One of Newcomb’s favorite bands was the Choir, a group that has been releasing records revered in that community for close to 40 years now. Steve HIndalong, the drummer, co-producer and principal lyricist for the Choir, tells Variety how perceptive he found Newcomb.
“I remember a time when I postponed any press interviews for a new album released by the Choir until I was able to read Quincy’s review,” Hindalong says. “Because then I would realize what the lyrics meant and what our album was about!”
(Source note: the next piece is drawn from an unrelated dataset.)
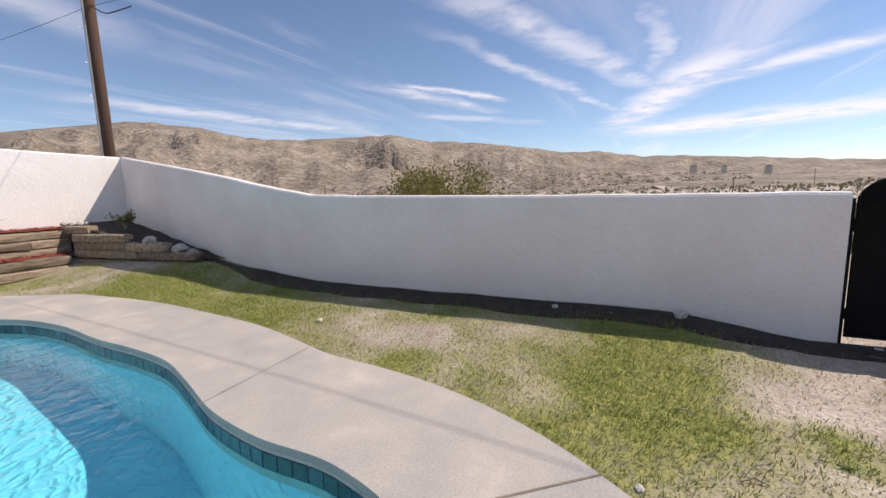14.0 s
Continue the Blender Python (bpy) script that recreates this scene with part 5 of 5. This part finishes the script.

Harvest Rock Syndicate, which only existed from 1987-91 but had an outsized influence on the CCM genre, has some illustrious alumni besides Newcomb, who founded it with Melinda Newman, now the executive editor for the west Coast and Nashville at Billboard. One of the the publication’s writers was Brian Mansfield, who went on to become USA Today’s Nashville music writer for many years and is now the managing editor of Country Insider.
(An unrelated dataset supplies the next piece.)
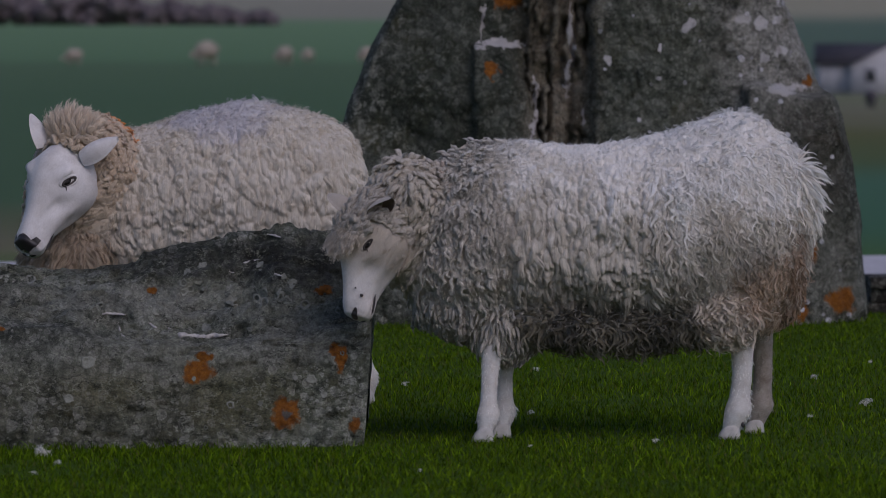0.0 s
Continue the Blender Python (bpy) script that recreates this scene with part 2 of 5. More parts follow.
def ground_material():
    m, n, links, bsdf = material("turf_and_fields", 0.95)
    co = n.new("ShaderNodeTexCoord").outputs["Object"]
    sep = n.new("ShaderNodeSeparateXYZ")
    links.new(co, sep.inputs[0])
    x, y = sep.outputs[0], sep.outputs[1]
    near = mix(n, links, grey(n, links, noise_node(n, links, co, 14.0, 6.0, 0.7), 0.35, 0.68), (0.028, 0.056, 0.004), (0.060, 0.108, 0.007))
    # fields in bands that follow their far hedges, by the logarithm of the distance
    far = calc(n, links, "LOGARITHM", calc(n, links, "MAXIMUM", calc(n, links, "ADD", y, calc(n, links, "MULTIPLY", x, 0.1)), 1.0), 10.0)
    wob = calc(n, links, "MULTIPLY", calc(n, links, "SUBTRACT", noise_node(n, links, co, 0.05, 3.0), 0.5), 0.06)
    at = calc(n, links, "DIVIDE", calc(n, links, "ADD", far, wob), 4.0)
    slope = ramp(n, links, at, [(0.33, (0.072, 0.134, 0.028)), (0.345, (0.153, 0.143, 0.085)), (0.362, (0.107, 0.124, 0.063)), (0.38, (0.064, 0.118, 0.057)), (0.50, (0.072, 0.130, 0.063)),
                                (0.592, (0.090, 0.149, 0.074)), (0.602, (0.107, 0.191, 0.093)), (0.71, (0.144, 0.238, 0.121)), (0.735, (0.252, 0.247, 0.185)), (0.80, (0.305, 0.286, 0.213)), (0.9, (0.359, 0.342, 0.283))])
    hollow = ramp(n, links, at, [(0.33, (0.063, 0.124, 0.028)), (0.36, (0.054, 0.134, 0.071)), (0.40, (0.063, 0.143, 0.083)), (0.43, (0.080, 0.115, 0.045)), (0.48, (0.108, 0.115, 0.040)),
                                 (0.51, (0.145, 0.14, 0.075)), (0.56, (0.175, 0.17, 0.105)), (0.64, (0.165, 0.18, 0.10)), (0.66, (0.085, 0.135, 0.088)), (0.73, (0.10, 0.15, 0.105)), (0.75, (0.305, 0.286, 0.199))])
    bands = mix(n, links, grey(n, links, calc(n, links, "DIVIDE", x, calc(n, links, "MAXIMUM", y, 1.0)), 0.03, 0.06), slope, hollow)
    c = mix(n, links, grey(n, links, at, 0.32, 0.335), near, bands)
    links.new(c, bsdf.inputs["Base Color"])
    bsdf.inputs["Specular IOR Level"].default_value = 0.1
    bump(n, links, noise_node(n, links, co, 30.0, 5.0), 0.6, 0.02, bsdf)
    return m


WOOL = wool_material("wool", 0.0)
WOOL_STRAND = wool_material("wool_strand", 0.35)
FACE = short_hair_material("white_face_hair", (0.70, 0.675, 0.67), (0.56, 0.53, 0.515))
CREAM_FACE = short_hair_material("cream_face_hair", (0.68, 0.655, 0.65), (0.55, 0.515, 0.49), (0.44, 0.39, 0.335))
LEG = short_hair_material("white_leg_hair", (0.70, 0.69, 0.68), (0.52, 0.48, 0.45))
# far hind leg: mud and the shade on it, both in the colour
SHADED_MUDDY_LEG = short_hair_material("shaded_muddy_leg_hair", (0.42, 0.38, 0.34), (0.20, 0.16, 0.13))
EYE = plain_material("dark_eye", (0.012, 0.009, 0.007), 0.30, 0.25)
PUPIL = plain_material("pupil", (0.006, 0.005, 0.005), 0.25, 0.3)
LID = plain_material("eyelid_skin", (0.05, 0.04, 0.037), 0.6, 0.4)
DARK_SKIN = plain_material("dark_nose_skin", (0.03, 0.025, 0.027), 0.45, 0.5)
PINK = plain_material("ear_lining", (0.16, 0.11, 0.10), 0.8, 0.2)
HOOF = plain_material("hoof_horn", (0.50, 0.48, 0.46), 0.6, 0.3)
GRASS = grass_material()
GROUND = ground_material()


# ---- ground, one sheet out to the far hill ----
def ground_height(x, y):
    far = [0, 23, 40, 100, 230, 340, 420, 600, 900, 1600, 3200, 4500]
    slope = np.interp(y, far, [0, 0, -0.06, 0.0, 0.50, 1.25, 2.1, 4.3, 8.0, 23.0, 95.0, 160.0])
    hollow = np.interp(y, far, [0, 0, -0.12, -0.50, -1.25, -1.75, -1.2, 2.0, 7.6, 23.0, 95.0, 160.0])
    w = smooth(x / np.maximum(y, 1.0), 0.02, 0.065) * smooth(y, 23, 60)
    dip = 0.012 * smooth(-x, -0.1, 0.3) * smooth(12.6 - y, 0, 0.5) * smooth(y, 11.2, 11.8)
    return slope * (1 - w) + hollow * w - dip


def build_ground():
    ys = np.concatenate([np.linspace(-6, 9, 12), np.linspace(9.2, 24, 75), np.geomspace(24.5, 4500, 90)])
    us = np.linspace(-1, 1, 81)
    v = np.empty((len(ys), len(us), 3))
    for i, y in enumerate(ys):
        v[i, :, 0] = us * (14 + max(y, 0) * 0.45)
        v[i, :, 1] = y
    v = v.reshape(-1, 3)
    v[:, 2] = ground_height(v[:, 0], v[:, 1])
    near = (v[:, 1] > 8) & (v[:, 1] < 26)
    v[near, 2] += 0.006 * fractal(v[near], 1.7, 3) * (np.abs(v[near, 0]) < 5)
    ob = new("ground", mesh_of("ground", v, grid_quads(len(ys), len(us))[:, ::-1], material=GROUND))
    return tagged(ob, "short green turf rising far off into dull fields", "ground", kind="structure")


build_ground()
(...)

Says Mansfield, “Good editors and pastors have a lot in common. Quincy served in both roles for many of us who wanted to sharpen our perspectives on the places music and faith intersect. Long after he stopped being our editor, we still looked to him as a pastor figure.”
John Styll, the founder and former editor-publisher of CCM, says, “A distinctive of CCM Magazine was that we tried to apply real journalism in a field that seemed to crave simple advocacy. Quincy was the epitome of that distinctive.”
Chris Hauser is a 45-year-plus industry veteran whose run as one of the top promo executives in Christian music began at about the same time Harvest Rock Syndicate did. He recalls Newcomb’s impact during a pivotal era that some still remember as a high-water mark for rock being released on Christian labels, and an irascibility that made him stand out.
Says Hauser, “Brian perfectly represented a time in our industry (the ’80s and ’90s) when the pen was definitely mightier than the sword. I’ve been in radio promotion since 1987, and grew up on his writing. A positive review or favorable article about one of our artists was way more important than a No. 1 song then. Brian was prickly (at times), not suffering fools (of whom I was chief) and one of the most opinionated people I ever knew. But he always fought for (and raised up) a better way to communicate about faith through music. We’d put away some of our competitive differences in the last 10-15 years and became much closer. He was and always will be a force of nature.”
In the 2010s and 2020s, Newcomb held less of an interest in the Christian music scene, as he felt theologically and politically distanced from the evangelical subculture that fostered it. He still could be found engaging with the genre’s artists and fans on social media, sometimes asserting his progressive views on controversial subjects like LGBTQ+ inclusion and universalism. He focused in later years on writing about secular artists, although always with an interest in those who explored faith or spiritual concerns in song, like one of his favorites, Bruce Cockburn. Among the favorite recent artists he was said to have been listening to in his final hours was Allison Russell, the spiritually attuned but not specifically Christian singer-songwriter. (Find his review of her most recent album here.)
Recently he had been writing reviews for the web publication the Fire Note, and his last contributions earlier this year were his assessments of a series of Ryan Adams albums and Sarah Jarosz’s latest.
The congregants he pastored in Ohio were sometimes amused to see photos of their minister at rock shows, or occasionally having a picture posted that showed him in a Flaming Lips, Elvis Costello or Steve Earle T-shirt instead of his ministerial robes, although he didn’t go out of his way to flaunt an identity as a rock ‘n’ roll pastor.
His official obituary stated: “Brian’s life work was preaching the ‘one sermon,’ repackaged each week, that is always about Love. He was friend to the stranger, ally to the vulnerable, foe to the abuser, quick with a smile, deep with his laughter, and a huge fan of the St. Louis Cardinals. … Brian was a consumer and admirer of all things beautiful to behold; collector of meaningful experiences and interpreter of cultural conscience.”
Among his survivors are his wife of 37 years, Susan Newcomb; three children, Jacob (Krista Isaacs) Quincy, Carly (Andrew) Hansen and Jon (Brynna) Newlie; and three grandchildren, Clayton, Bennett and Olivia.
A memorial service will be held May 8 at David’s United Church of Christ in Kettering, Ohio, the church he pastored for the last 15 years (more details on his obituary page here). In lieu of flowers, the family asks that donations be made in his honor to the United Church of Christ’s Join the Movement campaign to initiate anti-racism work in the UCC.